(Rows from a dataset of clips and code)
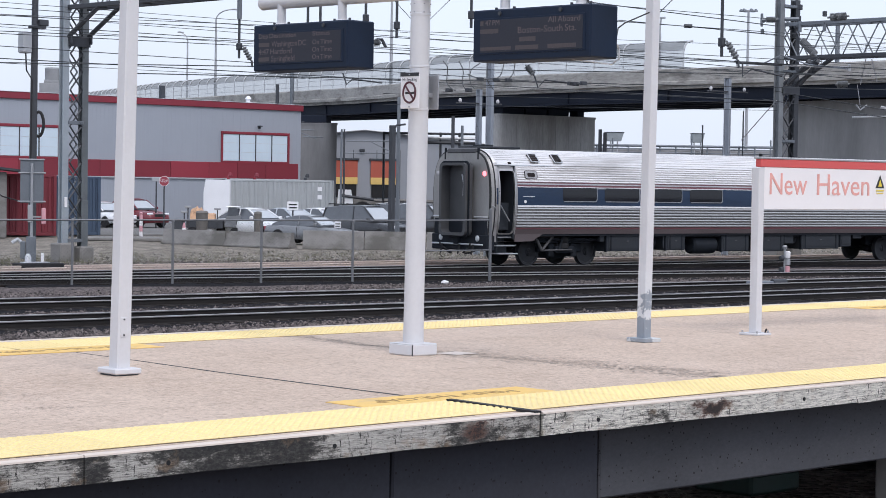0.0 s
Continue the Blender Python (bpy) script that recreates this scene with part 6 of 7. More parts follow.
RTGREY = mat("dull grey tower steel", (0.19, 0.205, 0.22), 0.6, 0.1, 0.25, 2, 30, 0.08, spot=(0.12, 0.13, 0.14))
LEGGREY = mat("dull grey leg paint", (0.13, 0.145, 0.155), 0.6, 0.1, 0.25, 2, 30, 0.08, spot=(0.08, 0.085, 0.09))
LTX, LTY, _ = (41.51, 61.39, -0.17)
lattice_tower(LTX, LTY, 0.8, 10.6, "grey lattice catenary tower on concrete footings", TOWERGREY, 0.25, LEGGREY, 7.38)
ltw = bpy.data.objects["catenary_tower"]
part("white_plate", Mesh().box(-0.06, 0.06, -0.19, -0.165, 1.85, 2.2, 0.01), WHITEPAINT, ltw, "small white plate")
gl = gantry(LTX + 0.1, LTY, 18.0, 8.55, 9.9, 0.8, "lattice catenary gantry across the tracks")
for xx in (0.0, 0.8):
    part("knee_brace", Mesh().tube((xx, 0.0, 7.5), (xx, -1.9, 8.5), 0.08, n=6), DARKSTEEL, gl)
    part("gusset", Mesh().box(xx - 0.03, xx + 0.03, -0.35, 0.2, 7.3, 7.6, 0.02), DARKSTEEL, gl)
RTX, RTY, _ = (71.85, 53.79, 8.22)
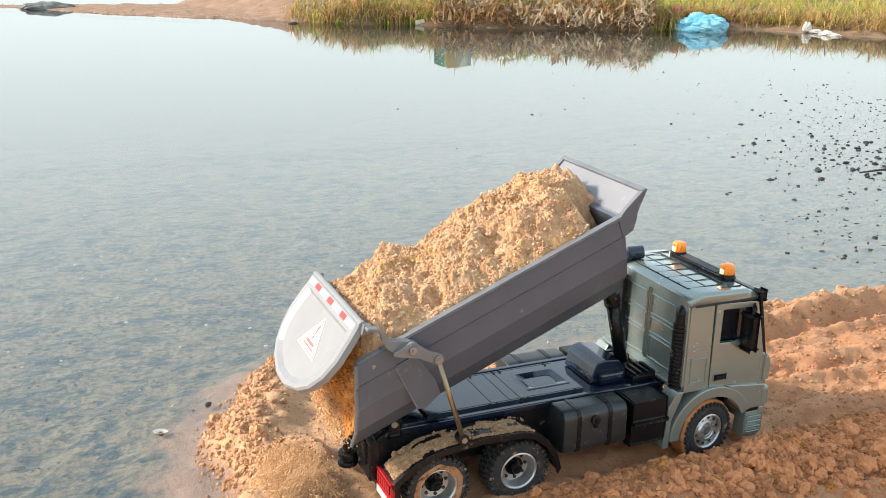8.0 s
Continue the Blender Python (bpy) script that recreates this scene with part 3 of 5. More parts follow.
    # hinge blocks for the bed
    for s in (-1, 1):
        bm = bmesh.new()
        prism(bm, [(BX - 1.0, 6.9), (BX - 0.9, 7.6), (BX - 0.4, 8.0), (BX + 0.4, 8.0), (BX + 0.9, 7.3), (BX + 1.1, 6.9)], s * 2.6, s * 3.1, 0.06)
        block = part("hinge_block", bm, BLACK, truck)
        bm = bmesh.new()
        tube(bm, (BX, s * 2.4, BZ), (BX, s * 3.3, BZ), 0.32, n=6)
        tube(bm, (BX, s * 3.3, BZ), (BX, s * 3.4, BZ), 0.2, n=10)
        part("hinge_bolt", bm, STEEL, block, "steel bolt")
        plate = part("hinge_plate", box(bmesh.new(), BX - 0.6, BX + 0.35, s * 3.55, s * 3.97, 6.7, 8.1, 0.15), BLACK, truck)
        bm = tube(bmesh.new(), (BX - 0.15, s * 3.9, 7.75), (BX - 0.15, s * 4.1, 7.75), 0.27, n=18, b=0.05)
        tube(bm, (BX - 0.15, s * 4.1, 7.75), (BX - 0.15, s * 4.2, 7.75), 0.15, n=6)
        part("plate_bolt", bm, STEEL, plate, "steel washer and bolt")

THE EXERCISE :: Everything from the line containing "5. More parts follow." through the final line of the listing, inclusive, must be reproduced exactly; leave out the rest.

TASK SOLUTION ::
Continue the Blender Python (bpy) script that recreates this scene with part 3 of 5. More parts follow.
    # hinge blocks for the bed
    for s in (-1, 1):
        bm = bmesh.new()
        prism(bm, [(BX - 1.0, 6.9), (BX - 0.9, 7.6), (BX - 0.4, 8.0), (BX + 0.4, 8.0), (BX + 0.9, 7.3), (BX + 1.1, 6.9)], s * 2.6, s * 3.1, 0.06)
        block = part("hinge_block", bm, BLACK, truck)
        bm = bmesh.new()
        tube(bm, (BX, s * 2.4, BZ), (BX, s * 3.3, BZ), 0.32, n=6)
        tube(bm, (BX, s * 3.3, BZ), (BX, s * 3.4, BZ), 0.2, n=10)
        part("hinge_bolt", bm, STEEL, block, "steel bolt")
        plate = part("hinge_plate", box(bmesh.new(), BX - 0.6, BX + 0.35, s * 3.55, s * 3.97, 6.7, 8.1, 0.15), BLACK, truck)
        bm = tube(bmesh.new(), (BX - 0.15, s * 3.9, 7.75), (BX - 0.15, s * 4.1, 7.75), 0.27, n=18, b=0.05)
        tube(bm, (BX - 0.15, s * 4.1, 7.75), (BX - 0.15, s * 4.2, 7.75), 0.15, n=6)
        part("plate_bolt", bm, STEEL, plate, "steel washer and bolt")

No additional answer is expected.